* Aim *
Quote only the part that opens with the line containing "5 of 6. More parts follow." and closes with the line containing "form = ACROSS". Keep both of those lines.

* Data for this task *
--- begin ---

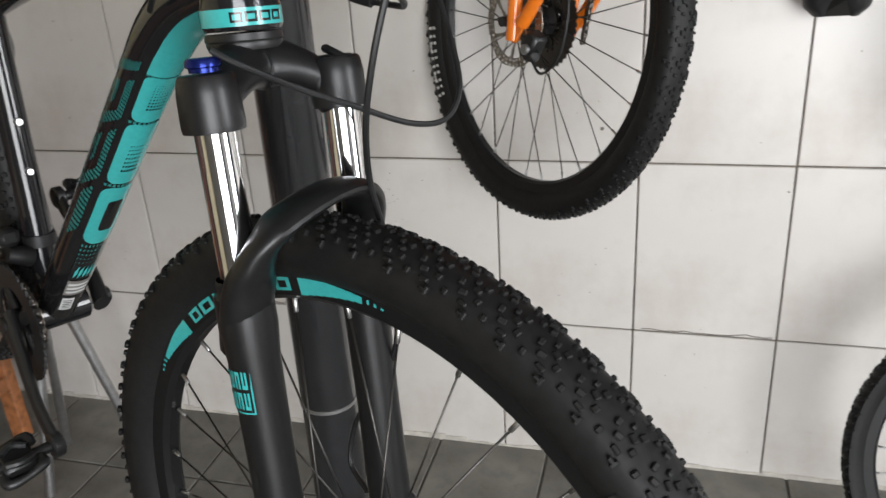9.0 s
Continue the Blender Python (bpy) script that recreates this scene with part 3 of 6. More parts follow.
# bright teal print on the underside: four rounded fields that run together towards the head
QA, QB = -0.74, 0.78
rounded_field("teal_field", TEAL, 0.243, 0.348, QA, QB, 0.55, 0.0008)
rounded_field("dark_slot", GLOSSBLACK, 0.268, 0.322, -0.30, 0.34, 0.3, 0.0013)
rounded_field("teal_field", TEAL, 0.356, 0.478, QA, QB, 0.35, 0.0008)
rounded_field("teal_field", TEAL, 0.484, 0.604, QA, QB, 0.35, 0.0008)
on_tube("teal_field", TEAL, 0.608, 0.70, QA, QB)
for k in range(30):  # tapering end of the print, cut by thin dark lines
    a = 0.70 + 0.0092 * k
    f_ = k / 29
    on_tube("teal_field", TEAL, a, a + 0.0092 - 0.0034 * f_, QA - 0.10 * f_, QB - 0.35 * f_, nq=6)
for a0, rows_ in ((0.383, 7), (0.515, 9)):  # half-tone hearts of the two middle fields
    bm = bm_new()
    for i in range(rows_):
        for j in range(6):
            wide_ = 0.0042 - 0.0003 * i
            wrap_quad(bm, DT, DTR, a0 + 0.0082 * i, wide_, UND - 0.30 + 0.105 * j, 0.062 - 0.005 * i, 0.0013, (0, 1, 0), DTF)
    tagged(part("halftone_dots", bm, GLOSSBLACK, down_tube), "", kind="stuff")
for a0, a1 in ((0.349, 0.357), (0.477, 0.486), (0.604, 0.609)):
    bm = bm_new()
    for j in range(9):
        wrap_quad(bm, DT, DTR, (a0 + a1) / 2, (a1 - a0) * 0.6, UND - 0.68 + 0.165 * j, 0.10, 0.0014, (0, 1, 0), DTF)
    tagged(part("halftone_dots", bm, MIDTEAL, down_tube), "", kind="stuff")
bm = bm_new()
for i in range(6):  # teal specks that thin out towards the bottom bracket
    for j in range(9):
        wrap_quad(bm, DT, DTR, 0.238 - 0.0085 * i, 0.0042 - 0.0006 * i, UND - 0.62 + 0.155 * j, 0.06 - 0.007 * i, 0.0010, (0, 1, 0), DTF)
tagged(part("halftone_dots", bm, MIDTEAL, down_tube), "", kind="stuff")
for s in (0, 1):
    # rows of small dots that fill slanted strokes on the flanks
    bm = bm_new()
    q = math.pi if s == 0 else 0
    strokes = []
    for a in (0.330, 0.448):
        strokes += [(a, a + 0.022, 0, 1), (a, a + 0.096, 0, 0.2), (a, a + 0.096, 0.8, 1), (a + 0.074, a + 0.096, 0.0, 0.5), (a + 0.045, a + 0.096, 0.38, 0.55)]
    strokes += [(0.235, 0.315, 0.55, 0.95), (0.575, 0.602, 0, 1)]
    for i in range(54):
        for j in range(18):
            ss, g = 0.22 + 0.0074 * i + (0.0037 if j % 2 else 0), (j + 0.5) / 18
            if any(a <= ss <= b and lo <= g <= hi for a, b, lo, hi in strokes):
                z = (g - 0.5) * 1.15
                wrap_quad(bm, DT, DTR, ss - 0.06 * (g - 0.5) * (-1 if s == 0 else 1), 0.0048, q + z, 0.043, 0.0009, (0, 1, 0), DTF)
    tagged(part("halftone_dots", bm, MIDTEAL, down_tube), "", kind="stuff")
on_tube("label_patch", PRINTWHITE, 0.055, 0.10, -0.55, 0.0, 0.001)
on_tube("label_patch", PRINTGREY, 0.112, 0.158, -0.62, 0.45, 0.001)
for k in range(5):
    on_tube("label_bar", DECALGREY, 0.062 + 0.007 * k, 0.065 + 0.007 * k, -0.48, -0.08, 0.0014)
for k in range(3):
    on_tube("label_bar", PRINTWHITE, 0.120 + 0.012 * k, 0.126 + 0.012 * k, -0.54, 0.36, 0.0014)
for k in range(5):
    on_tube("teal_mark", TEAL, 0.172, 0.190, -0.5 + 0.19 * k, -0.36 + 0.19 * k, 0.001, 0.012)
TT = [(0.294, 0, 0.309), (0.42, 0, 0.376), (0.53, 0, 0.433), (0.64, 0, 0.483), (0.72, 0, 0.511), (0.792, 0, 0.532)]
TTR, TTF = [0.0120, 0.0108, 0.0110, 0.0132, 0.0165, 0.0200], [1.25, 1.45, 1.45, 1.4, 1.25, 1.1]
top_tube = part("top_tube", tube(bm_new(), TT, TTR, 24, 10, side=(0, 1, 0), flat=TTF), GLOSSBLACK, bike)
part("teal_field", wrap(bm_new(), TT, TTR, 0.68, 0.95, 0.62, math.pi - 0.62, 0.0009, 10, (0, 1, 0), TTF), TEAL, top_tube)
for k in range(8):
    part("teal_field", wrap(bm_new(), TT, TTR, 0.60 + 0.01 * k, 0.6101 + 0.01 * k, 1.42 - 0.1 * k, math.pi - 1.42 + 0.1 * k, 0.0009, 10, (0, 1, 0), TTF), TEAL, top_tube)
bm = bm_new()
top, low = Vector(head_axis(0.570)), Vector(head_axis(0.466))
d = (top - low)
L = d.length
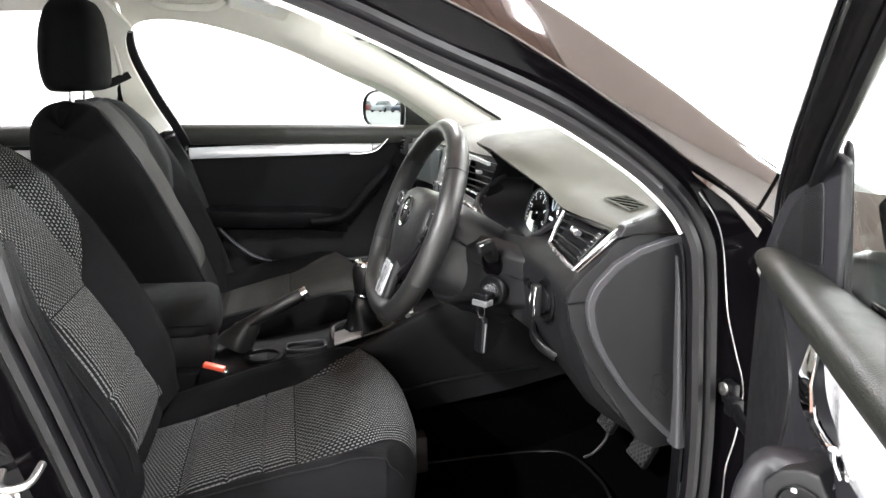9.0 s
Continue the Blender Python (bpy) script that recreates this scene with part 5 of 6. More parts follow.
def inset(ctrl, s0, s1, x0, x1, half, flip, ns, lift=0.006, bol=None, grooves=()):
    """A cloth panel lying on a padded form, with pulled-in seams."""
    form = ACROSS if ctrl is CUSHION else ACROSS_B

    def side(x, s):
        return line1(x, s) if isinstance(x, list) else x

    def at(u, v):
        s = lerp(s0, s1, v)
        fr = lerp(side(x0, s), side(x1, s), u) / half(s)
        for (a, b, c), (a2, b2, c2) in zip(form, form[1:]):
            if a <= fr <= a2:
                t = (fr - a) / (a2 - a)
                rise, fall = lerp(b, b2, t), lerp(c, c2, t)
                break
        else:
            rise = fall = 0.0
        rise *= bol(s) if bol else 1.0
        edge = min(u, 1 - u, v, 1 - v)
        lf = lift * smooth(edge / 0.11) + 0.0015
        for g in grooves:
            lf -= 0.0045 * math.exp(-((v - g) / 0.012) ** 2)
        q = seat_point(ctrl, s, fr, rise, fall, half(s), flip, lf)
        return q + wrinkle(q)
    nu = 30
    bm = grid(at, nu, ns, 0.0)
    length = sum((path_frame(ctrl, lerp(s0, s1, k / 20))[0] - path_frame(ctrl, lerp(s0, s1, (k + 1) / 20))[0]).length for k in range(20))
    uv = bm.loops.layers.uv.new("UVMap")
    bm.verts.index_update()
    for f in bm.faces:
        for lp in f.loops:
            c, r = divmod(lp.vert.index, ns + 1)
            s = lerp(s0, s1, r / ns)
            lp[uv].uv = (lerp(side(x0, s), side(x1, s), c / nu), r / ns * length)
    return bm


def shifted(bm, x, up=0.0):
    bm.transform(Matrix.Translation((x, 0, up)))
    return bm


def reclined(bm, k, drop, back=0.0):
    """Tip a backrest rearwards and lower its top."""
    for v in bm.verts:
        h = max(0.0, v.co.z - 0.55)
        v.co.y -= k * h + back
        v.co.z -= drop * h
    return bm


def seat(x, label, bright):
    lean, low, aft = (0.045, 0.08, 0.042) if bright else (0.0, 0.0, 0.0)
    st = thing("front_seat", label, "car seat", (x, -0.25, 0.24), "front seats")
    lift_c = 0.0 if bright else 0.035
    cu = part("cushion", shifted(padded(CUSHION, 44, half_c, 1, bolster_c), x, lift_c), CLOTH, st, "black cloth seat cushion", 60)
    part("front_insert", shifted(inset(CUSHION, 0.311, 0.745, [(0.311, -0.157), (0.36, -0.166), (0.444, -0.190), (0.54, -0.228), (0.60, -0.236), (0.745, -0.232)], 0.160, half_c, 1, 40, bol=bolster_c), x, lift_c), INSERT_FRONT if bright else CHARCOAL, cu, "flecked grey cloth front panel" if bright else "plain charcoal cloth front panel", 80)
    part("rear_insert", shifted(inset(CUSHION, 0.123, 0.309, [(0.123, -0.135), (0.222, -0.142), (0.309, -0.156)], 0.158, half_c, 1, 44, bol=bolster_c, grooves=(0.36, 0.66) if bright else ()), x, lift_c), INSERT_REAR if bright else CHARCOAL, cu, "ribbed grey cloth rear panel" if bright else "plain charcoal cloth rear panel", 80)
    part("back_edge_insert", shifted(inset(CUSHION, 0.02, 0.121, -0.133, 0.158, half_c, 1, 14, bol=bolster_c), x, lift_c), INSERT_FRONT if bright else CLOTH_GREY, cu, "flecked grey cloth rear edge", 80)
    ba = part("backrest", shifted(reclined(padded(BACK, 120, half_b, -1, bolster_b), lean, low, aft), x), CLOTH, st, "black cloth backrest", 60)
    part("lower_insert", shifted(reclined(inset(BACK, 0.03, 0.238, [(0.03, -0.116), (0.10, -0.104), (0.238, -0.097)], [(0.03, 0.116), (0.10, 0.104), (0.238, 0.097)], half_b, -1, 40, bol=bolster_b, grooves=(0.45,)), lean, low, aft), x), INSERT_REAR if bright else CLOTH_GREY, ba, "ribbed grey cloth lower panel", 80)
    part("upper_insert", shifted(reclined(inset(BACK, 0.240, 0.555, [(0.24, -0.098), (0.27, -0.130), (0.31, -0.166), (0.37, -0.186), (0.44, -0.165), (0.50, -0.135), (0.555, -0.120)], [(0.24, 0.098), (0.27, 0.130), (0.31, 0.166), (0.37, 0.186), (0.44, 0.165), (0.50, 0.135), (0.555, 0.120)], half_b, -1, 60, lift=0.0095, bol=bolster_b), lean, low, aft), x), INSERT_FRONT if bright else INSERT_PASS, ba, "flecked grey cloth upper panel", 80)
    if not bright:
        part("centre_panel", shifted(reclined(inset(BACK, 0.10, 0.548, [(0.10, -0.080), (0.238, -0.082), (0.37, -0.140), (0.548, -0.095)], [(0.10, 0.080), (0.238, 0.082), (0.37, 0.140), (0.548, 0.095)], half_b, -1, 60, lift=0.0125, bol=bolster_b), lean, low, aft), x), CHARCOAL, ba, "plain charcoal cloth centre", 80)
    # piping seams along the bolsters
    for s in (-1, 1):
        pts = [seat_point(CUSHION, 0.10 + 0.62 * k / 24, s * 0.93, 0.034 * bolster_c(0.10 + 0.62 * k / 24), 0.003, half_c(0.10 + 0.62 * k / 24), 1, 0.0008) + Vector((x, 0, lift_c)) for k in range(25)]
        part("seam", tube(pts, 0.0011, 5), CLOTH_GREY, cu)
        pts = [seat_point(BACK, 0.05 + 0.42 * k / 24, s * 0.90, 0.042 * bolster_b(0.05 + 0.42 * k / 24), 0.002, half_b(0.05 + 0.42 * k / 24), -1, 0.001) + Vector((x, 0, 0)) for k in range(25)]
        part("seam", reclined(tube(pts, 0.0011, 5), lean, low, aft), CLOTH_GREY, ba)
    # plastic side valance and runners
    for s in (-1, 1):
        va = cr([(-0.52, 0.40, 0), (-0.35, 0.395, 0), (-0.10, 0.40, 0), (-0.03, 0.405, 0), (-0.025, 0.37, 0), (-0.07, 0.33, 0), (-0.30, 0.31, 0), (-0.55, 0.33, 0)], 4, True)
        part("side_valance", prism([(p.x, p.y) for p in va], 0.03, basis((x + s * 0.262 + (0.015 if s > 0 else 0.015), 0, 0), (0, 1, 0), (0, 0, 1), (1, 0, 0)), 0.008, 3), GREY_PLASTIC, st, "dark grey seat side cover")
        part("runner", box((x + s * 0.17, -0.22, 0.29), (0.04, 0.56, 0.10), 0.008), STEEL_DARK, st)
    part("seat_pan", box((x, -0.25, 0.375), (0.40, 0.42, 0.07), 0.02), CARPET, st)
    # head restraint
    rows = []
    HR = [(1.062, 0.085, 0.030, -0.672), (1.066, 0.112, 0.050, -0.672), (1.085, 0.123, 0.062, -0.672), (1.13, 0.129, 0.066, -0.671), (1.19, 0.124, 0.063, -0.667), (1.235, 0.110, 0.055, -0.662), (1.262, 0.086, 0.043, -0.660), (1.274, 0.056, 0.026, -0.660), (1.277, 0.02, 0.008, -0.660)]
    for a3, b3 in zip(cr([h[:3] for h in HR], 5), cr([(h[3], 0, 0) for h in HR], 5)):
        z, w, d, yc = a3.x, a3.y, a3.z, b3.x
        ring = []
        for i in range(32):
            a = 2 * math.pi * i / 32
            c, sn = math.cos(a), math.sin(a)
            ring.append(Vector((x + w * math.copysign(abs(c) ** 0.72, c), yc + d * math.copysign(abs(sn) ** 0.7, sn) + 0.012 * (1 - (2 * i / 32 - 1) ** 2), z)))
        rows.append(ring)
    hr = part("head_restraint", reclined(loft(rows), lean, low, aft - 0.018 if bright else 0.0), CLOTH, st, "black cloth head restraint", 60)
    for s in (-1, 1):
        post = part("post", reclined(tube([(x + s * 0.062, -0.672, 1.075), (x + s * 0.062, -0.680, 1.0)], 0.0058, 10), lean, low, aft - 0.018 if bright else 0.0), CHROME, hr, "chrome post")
        part("post_guide", reclined(lathe([(0.0, 0.0), (0.016, 0.0), (0.014, 0.010), (0.008, 0.012), (0.0, 0.012)], pose(x + s * 0.062, -0.682, 1.031), 16), lean, low, aft), SMOOTH_BLACK, st, "black post guide")
    return st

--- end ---

* Response *
Continue the Blender Python (bpy) script that recreates this scene with part 5 of 6. More parts follow.
def inset(ctrl, s0, s1, x0, x1, half, flip, ns, lift=0.006, bol=None, grooves=()):
    """A cloth panel lying on a padded form, with pulled-in seams."""
    form = ACROSS if ctrl is CUSHION else ACROSS_B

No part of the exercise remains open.